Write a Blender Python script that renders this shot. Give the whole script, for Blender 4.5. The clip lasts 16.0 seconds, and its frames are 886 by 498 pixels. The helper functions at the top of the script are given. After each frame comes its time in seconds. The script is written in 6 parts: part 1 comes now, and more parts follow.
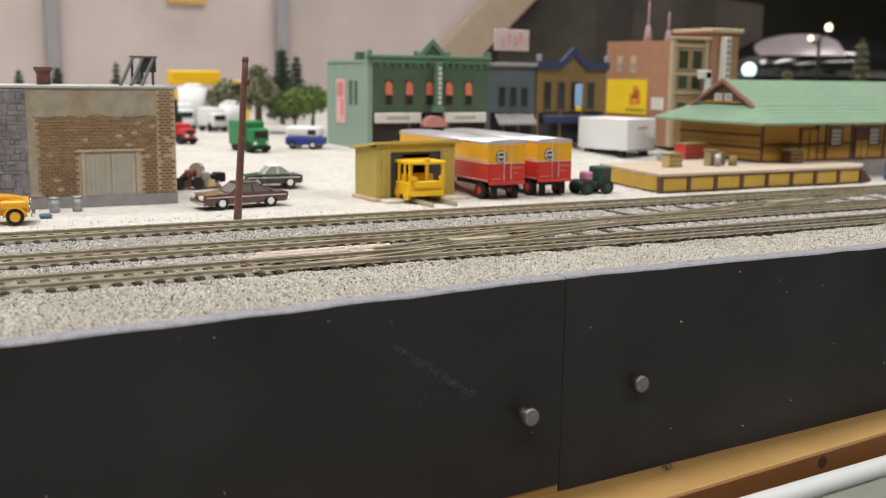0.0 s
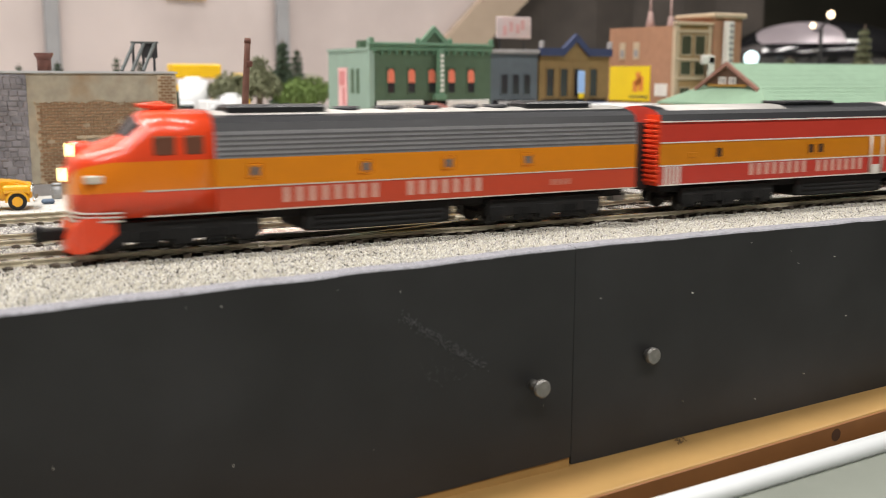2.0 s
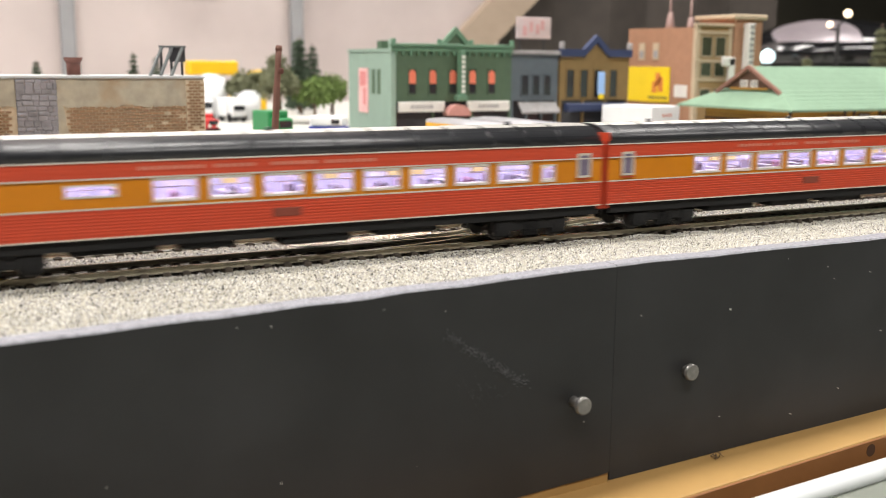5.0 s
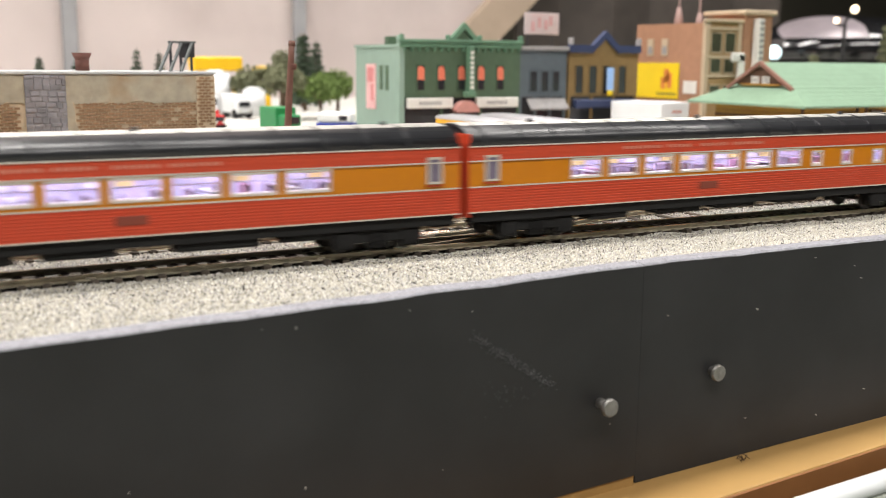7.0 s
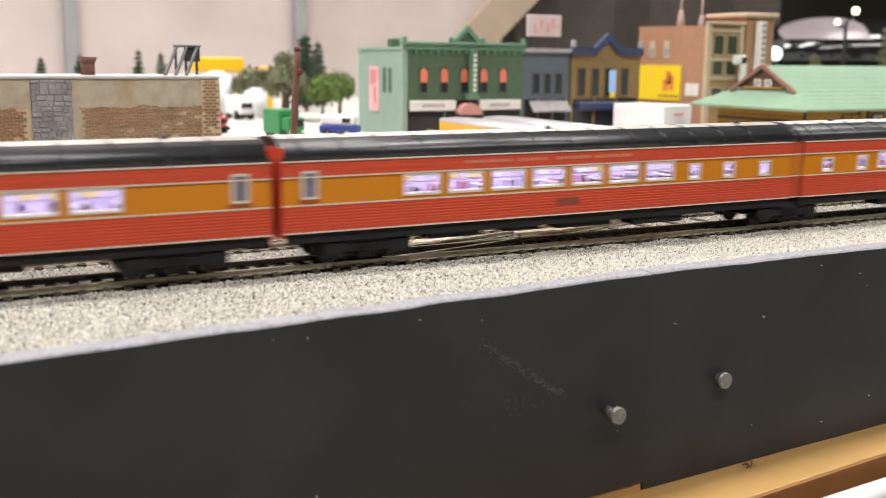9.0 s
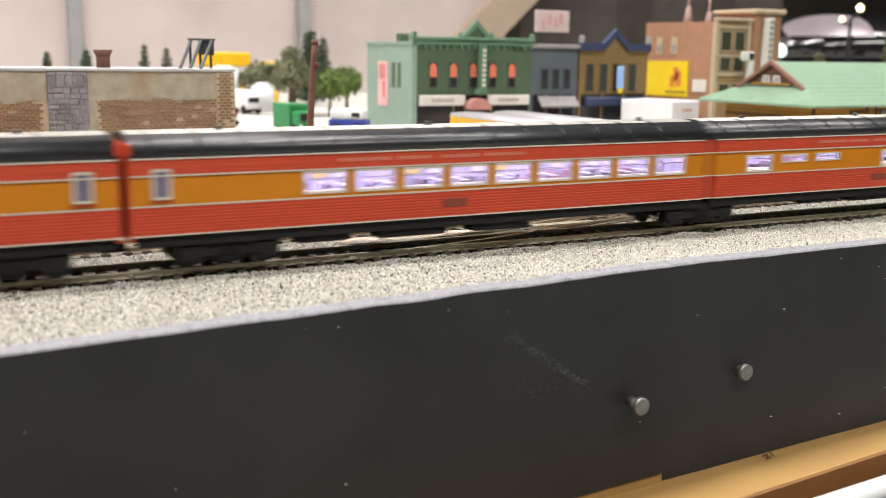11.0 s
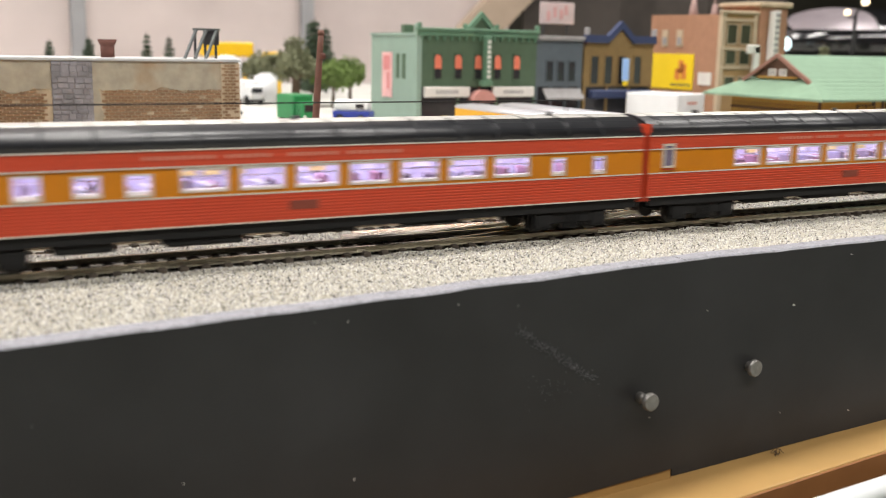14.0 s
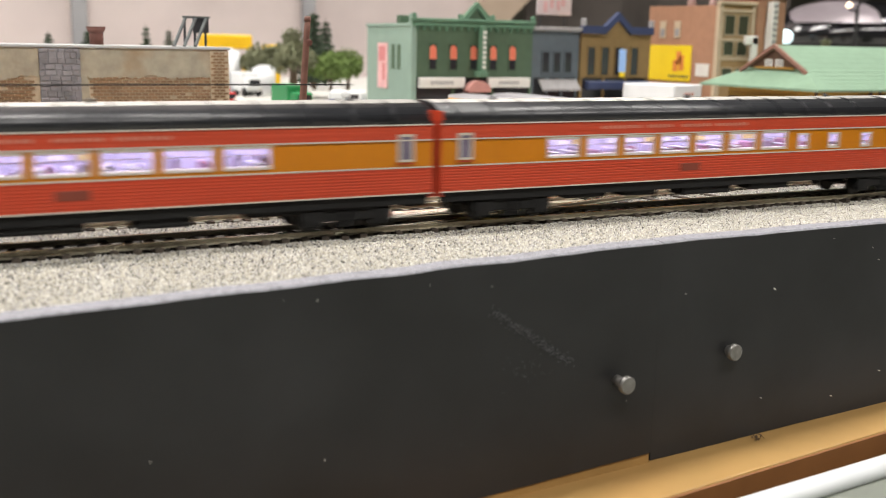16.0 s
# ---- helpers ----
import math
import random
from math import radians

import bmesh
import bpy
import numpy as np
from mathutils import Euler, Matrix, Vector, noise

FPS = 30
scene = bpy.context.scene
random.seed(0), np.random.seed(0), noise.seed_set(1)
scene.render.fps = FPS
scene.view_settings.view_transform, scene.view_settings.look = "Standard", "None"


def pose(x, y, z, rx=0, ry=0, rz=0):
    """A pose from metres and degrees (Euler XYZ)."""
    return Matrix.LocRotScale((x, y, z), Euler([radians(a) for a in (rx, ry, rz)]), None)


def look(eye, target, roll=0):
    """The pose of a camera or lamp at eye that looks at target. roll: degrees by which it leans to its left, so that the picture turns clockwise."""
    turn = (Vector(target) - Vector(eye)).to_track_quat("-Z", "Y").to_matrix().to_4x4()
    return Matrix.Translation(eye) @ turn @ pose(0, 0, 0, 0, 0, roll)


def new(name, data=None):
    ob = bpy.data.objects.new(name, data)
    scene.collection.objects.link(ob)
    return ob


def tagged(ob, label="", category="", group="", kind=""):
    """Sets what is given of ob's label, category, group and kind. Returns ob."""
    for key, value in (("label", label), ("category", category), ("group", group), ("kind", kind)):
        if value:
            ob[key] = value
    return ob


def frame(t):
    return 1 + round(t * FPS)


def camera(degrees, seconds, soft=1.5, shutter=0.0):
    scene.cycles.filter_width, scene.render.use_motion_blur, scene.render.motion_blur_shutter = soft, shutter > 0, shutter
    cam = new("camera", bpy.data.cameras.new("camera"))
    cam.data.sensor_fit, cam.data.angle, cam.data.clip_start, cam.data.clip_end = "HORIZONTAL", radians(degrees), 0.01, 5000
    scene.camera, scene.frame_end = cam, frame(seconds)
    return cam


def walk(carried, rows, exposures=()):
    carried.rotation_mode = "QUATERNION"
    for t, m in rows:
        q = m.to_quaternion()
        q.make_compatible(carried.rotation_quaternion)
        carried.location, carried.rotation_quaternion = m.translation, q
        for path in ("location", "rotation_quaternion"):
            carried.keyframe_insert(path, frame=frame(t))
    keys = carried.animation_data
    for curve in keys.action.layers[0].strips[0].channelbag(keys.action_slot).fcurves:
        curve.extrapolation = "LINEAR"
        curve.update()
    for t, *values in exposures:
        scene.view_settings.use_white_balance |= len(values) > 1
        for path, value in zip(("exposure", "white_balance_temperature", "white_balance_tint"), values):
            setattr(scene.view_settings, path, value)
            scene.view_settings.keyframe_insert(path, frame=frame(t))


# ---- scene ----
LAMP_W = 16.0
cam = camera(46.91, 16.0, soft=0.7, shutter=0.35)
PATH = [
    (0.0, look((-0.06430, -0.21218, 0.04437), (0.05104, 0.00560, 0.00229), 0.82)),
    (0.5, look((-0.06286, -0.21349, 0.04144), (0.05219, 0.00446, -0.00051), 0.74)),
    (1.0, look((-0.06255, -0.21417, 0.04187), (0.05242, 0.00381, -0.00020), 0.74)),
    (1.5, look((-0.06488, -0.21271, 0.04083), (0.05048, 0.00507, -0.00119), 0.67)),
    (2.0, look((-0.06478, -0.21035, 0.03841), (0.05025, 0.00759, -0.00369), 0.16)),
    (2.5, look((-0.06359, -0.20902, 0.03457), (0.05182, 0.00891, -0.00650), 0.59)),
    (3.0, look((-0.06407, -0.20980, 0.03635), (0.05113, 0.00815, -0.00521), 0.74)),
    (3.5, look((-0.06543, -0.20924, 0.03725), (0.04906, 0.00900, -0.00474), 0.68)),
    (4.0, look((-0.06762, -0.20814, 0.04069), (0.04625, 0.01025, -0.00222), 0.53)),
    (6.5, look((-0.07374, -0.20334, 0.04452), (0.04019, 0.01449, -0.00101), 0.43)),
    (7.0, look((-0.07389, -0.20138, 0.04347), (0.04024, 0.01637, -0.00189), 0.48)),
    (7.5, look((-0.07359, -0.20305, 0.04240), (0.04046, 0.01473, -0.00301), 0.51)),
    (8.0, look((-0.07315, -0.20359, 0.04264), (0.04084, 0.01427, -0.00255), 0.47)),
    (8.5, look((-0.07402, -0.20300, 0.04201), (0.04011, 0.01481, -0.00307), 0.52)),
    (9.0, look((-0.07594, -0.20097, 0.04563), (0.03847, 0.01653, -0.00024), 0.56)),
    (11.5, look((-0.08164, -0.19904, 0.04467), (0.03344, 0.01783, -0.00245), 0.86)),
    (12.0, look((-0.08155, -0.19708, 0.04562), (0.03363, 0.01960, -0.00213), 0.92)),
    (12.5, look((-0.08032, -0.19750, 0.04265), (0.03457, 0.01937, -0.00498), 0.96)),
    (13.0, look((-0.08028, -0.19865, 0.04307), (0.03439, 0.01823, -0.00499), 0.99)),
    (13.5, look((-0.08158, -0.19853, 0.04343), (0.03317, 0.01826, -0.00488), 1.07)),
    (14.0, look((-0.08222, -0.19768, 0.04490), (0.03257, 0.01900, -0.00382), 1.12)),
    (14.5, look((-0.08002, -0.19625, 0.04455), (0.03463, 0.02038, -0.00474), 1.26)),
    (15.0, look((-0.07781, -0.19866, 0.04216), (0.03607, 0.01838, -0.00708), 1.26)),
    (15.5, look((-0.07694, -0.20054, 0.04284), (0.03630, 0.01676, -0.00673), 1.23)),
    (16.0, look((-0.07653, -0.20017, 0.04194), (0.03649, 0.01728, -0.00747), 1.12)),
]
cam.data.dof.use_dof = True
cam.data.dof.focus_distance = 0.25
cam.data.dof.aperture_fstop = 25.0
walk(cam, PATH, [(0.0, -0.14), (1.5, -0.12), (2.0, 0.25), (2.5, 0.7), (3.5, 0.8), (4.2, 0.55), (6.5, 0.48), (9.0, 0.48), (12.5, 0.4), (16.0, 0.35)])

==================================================

Show all lines from the listing above in which "that" appears.

Write a Blender Python script that renders this shot. Give the whole script, for Blender 4.5. The clip lasts 16.0 seconds, and its frames are 886 by 498 pixels. The helper functions at the top of the script are given. After each frame comes its time in seconds. The script is written in 6 parts: part 1 comes now, and more parts follow.
    """The pose of a camera or lamp at eye that looks at target. roll: degrees by which it leans to its left, so that the picture turns clockwise."""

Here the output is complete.